Sunday, October 11, 2009

Oct 11 - New Words and Old Worlds


For eons, humankind has been communicating in a variety of ways; some non-verbal and some verbal. As the verbal gained in popularity, the vocabulary exploded and grew and morphed and changed and evolved and became far more richer and precise. No longer was 'red' simply 'red', but evolved into burgundy, carmine, carnation, claret, crimson, damask, garnet, magenta, maroon, oxblood, puce, ruby, scarlet, vermilion - and let's not neglect the adjectives for 'red' like blood, brick, cherry, and fire-engine (from the soon-to-be discontinued MSN Encarta [say goodbye on October 31, 2009]).

And the evolution continues. New words crop up all the time, just as old words lose their meaning or value and disappear. New words can become globally accepted
standards; regional and known by all your friends and neighbors but not by the people in the next town; or have multiple meanings in multiple areas - meaning that words are so widespread and ever-changing that I'm OK with that. New words adapt to better suit the needs of the users.

As I mentioned in yesterday's blog, just 10 years ago, common words and terms like iPod and DVR were unknown.
The word 'blog' itself is now fully accepted, but is a contraction for 'web log' or 'we blog' (depending on your source) and is therefore a new term coined around 1999.

20 years ago, 'cell phone
', 'email' and 'laptop' meant virtually nothing sensical (my word for the opposite of 'nonsensical' - now that's a word that makes me gruntled). 30 years ago, a FAX (short for facsimile) was mostly unknown. "CC" means to copy someone on your email, but its origins are as an abbreviation for "carbon copy" - meaning the copy created when you placed that thin blue sheet of carbon paper between two blank pages before you rolled them into your typewriter. Now I only see something like carbon paper at the dentist's office when he's tasting the bite of a new cap or filling. Mimeo? What's a mimeo?
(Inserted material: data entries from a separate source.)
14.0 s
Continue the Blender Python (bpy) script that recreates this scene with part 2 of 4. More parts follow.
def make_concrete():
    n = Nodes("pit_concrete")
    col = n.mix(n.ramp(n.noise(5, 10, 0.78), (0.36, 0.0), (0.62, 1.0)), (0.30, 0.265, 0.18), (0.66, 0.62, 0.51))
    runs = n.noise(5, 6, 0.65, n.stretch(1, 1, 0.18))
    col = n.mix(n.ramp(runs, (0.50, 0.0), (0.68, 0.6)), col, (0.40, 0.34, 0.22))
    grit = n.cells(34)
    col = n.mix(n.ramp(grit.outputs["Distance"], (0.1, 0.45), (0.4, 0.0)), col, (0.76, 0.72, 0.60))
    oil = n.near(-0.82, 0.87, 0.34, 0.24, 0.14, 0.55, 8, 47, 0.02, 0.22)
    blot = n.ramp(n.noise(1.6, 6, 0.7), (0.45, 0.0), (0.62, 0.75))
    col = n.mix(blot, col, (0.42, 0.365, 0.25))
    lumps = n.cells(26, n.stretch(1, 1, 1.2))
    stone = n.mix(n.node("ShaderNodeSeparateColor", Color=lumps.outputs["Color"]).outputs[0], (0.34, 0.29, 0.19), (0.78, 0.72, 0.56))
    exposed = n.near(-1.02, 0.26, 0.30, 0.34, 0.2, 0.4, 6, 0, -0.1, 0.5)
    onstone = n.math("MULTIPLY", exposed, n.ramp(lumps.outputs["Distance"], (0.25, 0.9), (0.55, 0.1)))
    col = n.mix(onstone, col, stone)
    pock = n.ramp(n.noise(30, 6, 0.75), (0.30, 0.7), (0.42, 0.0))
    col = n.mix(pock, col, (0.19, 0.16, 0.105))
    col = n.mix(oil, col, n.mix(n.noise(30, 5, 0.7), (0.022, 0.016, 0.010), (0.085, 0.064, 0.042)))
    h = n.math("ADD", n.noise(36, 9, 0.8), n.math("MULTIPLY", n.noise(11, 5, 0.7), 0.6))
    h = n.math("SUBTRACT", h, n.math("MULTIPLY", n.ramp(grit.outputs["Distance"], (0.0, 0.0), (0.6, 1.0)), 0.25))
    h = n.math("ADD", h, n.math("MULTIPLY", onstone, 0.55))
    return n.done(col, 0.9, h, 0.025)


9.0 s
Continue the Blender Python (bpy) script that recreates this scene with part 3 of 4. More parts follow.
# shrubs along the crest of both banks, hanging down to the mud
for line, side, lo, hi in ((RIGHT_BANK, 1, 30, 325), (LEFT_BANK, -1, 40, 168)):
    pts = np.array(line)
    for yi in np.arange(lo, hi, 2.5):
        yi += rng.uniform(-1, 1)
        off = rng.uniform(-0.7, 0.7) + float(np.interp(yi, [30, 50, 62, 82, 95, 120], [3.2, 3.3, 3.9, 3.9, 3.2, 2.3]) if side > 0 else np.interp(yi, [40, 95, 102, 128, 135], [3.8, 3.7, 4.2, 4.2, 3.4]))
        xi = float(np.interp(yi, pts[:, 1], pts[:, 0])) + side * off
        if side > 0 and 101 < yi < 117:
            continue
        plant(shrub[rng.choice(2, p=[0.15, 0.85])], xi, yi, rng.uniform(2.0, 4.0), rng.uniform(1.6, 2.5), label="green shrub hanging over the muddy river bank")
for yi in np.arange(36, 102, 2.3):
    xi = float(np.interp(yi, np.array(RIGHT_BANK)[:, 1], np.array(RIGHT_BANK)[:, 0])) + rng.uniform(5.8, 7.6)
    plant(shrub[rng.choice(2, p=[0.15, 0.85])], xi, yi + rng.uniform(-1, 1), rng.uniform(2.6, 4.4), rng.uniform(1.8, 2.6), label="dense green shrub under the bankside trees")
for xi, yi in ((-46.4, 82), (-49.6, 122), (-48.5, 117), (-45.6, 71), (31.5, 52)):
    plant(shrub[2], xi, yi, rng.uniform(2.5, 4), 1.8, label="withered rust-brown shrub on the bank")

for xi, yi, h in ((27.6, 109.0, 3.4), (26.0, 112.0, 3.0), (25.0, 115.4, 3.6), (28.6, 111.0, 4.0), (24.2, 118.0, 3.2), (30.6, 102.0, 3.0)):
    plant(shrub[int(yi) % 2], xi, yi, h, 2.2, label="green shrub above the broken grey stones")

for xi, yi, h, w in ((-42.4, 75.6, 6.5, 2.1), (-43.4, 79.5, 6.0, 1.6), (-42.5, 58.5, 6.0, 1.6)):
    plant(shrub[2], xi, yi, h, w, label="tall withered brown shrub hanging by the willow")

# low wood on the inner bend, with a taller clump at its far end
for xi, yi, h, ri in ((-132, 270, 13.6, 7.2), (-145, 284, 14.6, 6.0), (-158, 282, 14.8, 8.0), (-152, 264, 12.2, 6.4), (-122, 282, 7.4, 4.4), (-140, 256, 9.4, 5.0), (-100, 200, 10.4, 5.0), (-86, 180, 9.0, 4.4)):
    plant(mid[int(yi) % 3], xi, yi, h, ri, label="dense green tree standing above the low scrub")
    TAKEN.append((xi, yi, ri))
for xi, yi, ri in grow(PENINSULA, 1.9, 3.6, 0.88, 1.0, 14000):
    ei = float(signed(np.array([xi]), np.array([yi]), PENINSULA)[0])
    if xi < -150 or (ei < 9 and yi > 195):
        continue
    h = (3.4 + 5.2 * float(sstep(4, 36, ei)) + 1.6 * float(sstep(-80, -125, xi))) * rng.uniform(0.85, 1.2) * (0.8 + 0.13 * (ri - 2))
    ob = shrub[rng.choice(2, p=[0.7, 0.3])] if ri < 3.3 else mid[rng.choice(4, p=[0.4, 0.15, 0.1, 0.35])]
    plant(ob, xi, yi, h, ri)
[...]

Growing up, we had an old Merriam-Websters Dictionary from the 1940s or 1950s (I think - Mom, if you're reading this, please save that tome for me). My favorite part of that book were the pages listing the new words that had been recently added. These were things like 'x-ray' 'laser' and 'television'. Commonplace words today that were new-fangled back then. Today, terms like 'google' (a verb) and abbreviations like 'btw' (by the way) are now taking root - will they be the new terms or words of tomorrow?

As a great example, take the word 'yahoo'. Ask nearly anyone today in 2009, and you will get an answer related to the popular website/portal Yahoo! The founders chose this word fifteen years ago in 1994 as an acronym for "Yet Another Hierarchical Officious Oracle." The actual definition at the time was more like "a boorish, crass, or stupid person" - a definition that itself had only been around for about 270 years. In actuality, the word 'yahoo' was invented by Irish writer and clergyman, Jonathan Swift in his novel, Gulliver's Travels (1726). In Part IV, our hero, Lemuel Gulliver, encounters a race of hideous deformed creatures - humans in their base form - known as Yahoos. Prior to that, the word doesn't seem to exist.

The word 'bloody' means covered with a human fluid in the US, but in the UK, it is a swear word like our 'f!@#ing' (yes, I know I used a veiled version of THAT word here for my sensitive readers after ranting about its usage only a week ago in my blog The Curse of Cursing?). Same word, completely different meaning in different areas of the world.

'Gay' used to simply mean cheerful and happy. Nobody uses it as such any more. No longer can The Flintstones have a "gay old time" without eliciting chuckles (yes, we're juvenile).

Today new words crop up daily and old words go by the waysides (what's a 'wayside'? "The side or edge of a road, way, path, or highway" - but do you ever use this word in a sentence other than in one of its clichéd phrases? - NO, which means the term 'waysides' has now fallen by the waysides.)

New words are good. Embrace them. Make them up. If you get enough people using them, you've added to the richness of our global vocabulary.

Now if you will excuse me, I'm gonna just culkin it today. (What does 'culkin
' mean? It's short for Macauley Culkin who in 1990 was left "Home Alone." It's therefore now a verb meaning to "stay home alone".)

1 comment:

  1. I love new words. I think I might start using Culkin. That is very funny.